According to Ehrsson three conditions have to be satisfied for a transfer illusion to be possible
- The usage of a sufficiently humanoid body
- The adoption of a first person visual perspective of the body
- A continuous match between visual and somatosensory information about the state of the body
The first two are pretty easy to meet in virtual environments. I set out to get a step closer to be able to see what happens if you meet all three.
I used 88 10mm coin vibration motors from Precision Microdrives (thanks again guys - you are awesome!) They were sewn into elastic sporting cloths, each one held in place by a custom modelled and 3D printed mount.
Six TLC5947 chips drive up to 16 motors each. Because the motors draw more current than the chip can handle, I’ve built six boards with 16 simple amplifier circuits. Stacked on top of each other they are put into custom cases which are also sewn onto the cloths.

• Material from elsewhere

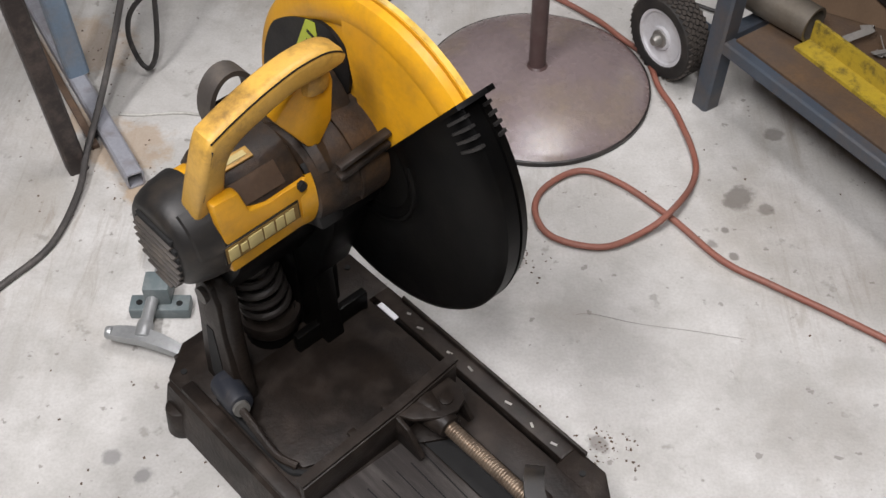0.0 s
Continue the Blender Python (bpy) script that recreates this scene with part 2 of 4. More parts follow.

The chips are all connected to an I2C bus. So is a Raspberry Pi which acts as central controller. It sits in a small pouch above the left hip.
Everything is powered by a modded ATX power supply.
The server software running on the Raspberry Pi is written in Python and based around the new asyncio library. I’ve chosen Google Protocol Buffers for the network communication. The source code is available on GitHub.
Unfortunately the pure Python implementation of Protobuf is painfully slow on the Raspberry. I’ve profiled and optimized a lot but didn’t manage to get above 350 messages per second which means a mere 4 messages per motor per second. These messages are handled in a median time of 90 ms.
I’d have loved to find out, if an Avatar Transfer Illusion is possible, what factors contribute to it and what needs to be improved. But simply time was up and I had to hand in my thesis.
However I pimped the Unity Angry Bots project to demonstrate how everything comes together. I changed the perspective to first person, added Oculus Rift support, Wiimote controls and, last but not least, the sensation plugin. You feel the distance to obstacles to your side or behind you, a radar lets you sense the direction and distance of enemies, your lower arms vibrate while you fire your weapon and different zones vibrate depending on where you’ve been hit.
The list what should be improved or could be done next is long. The prominent items are:
- Find cloths that are easier to put on
- Design a custom board with SMD components to shrink the worn hardware
- Speed up Python + Protocol Buffers
- Experiment with different actors - I’d love to test the potential of electronic muscle stimulation!
And, last but not least, study what’s neccessary to induce an Avatar Transfer Illusion. After all that’s why I built the thing.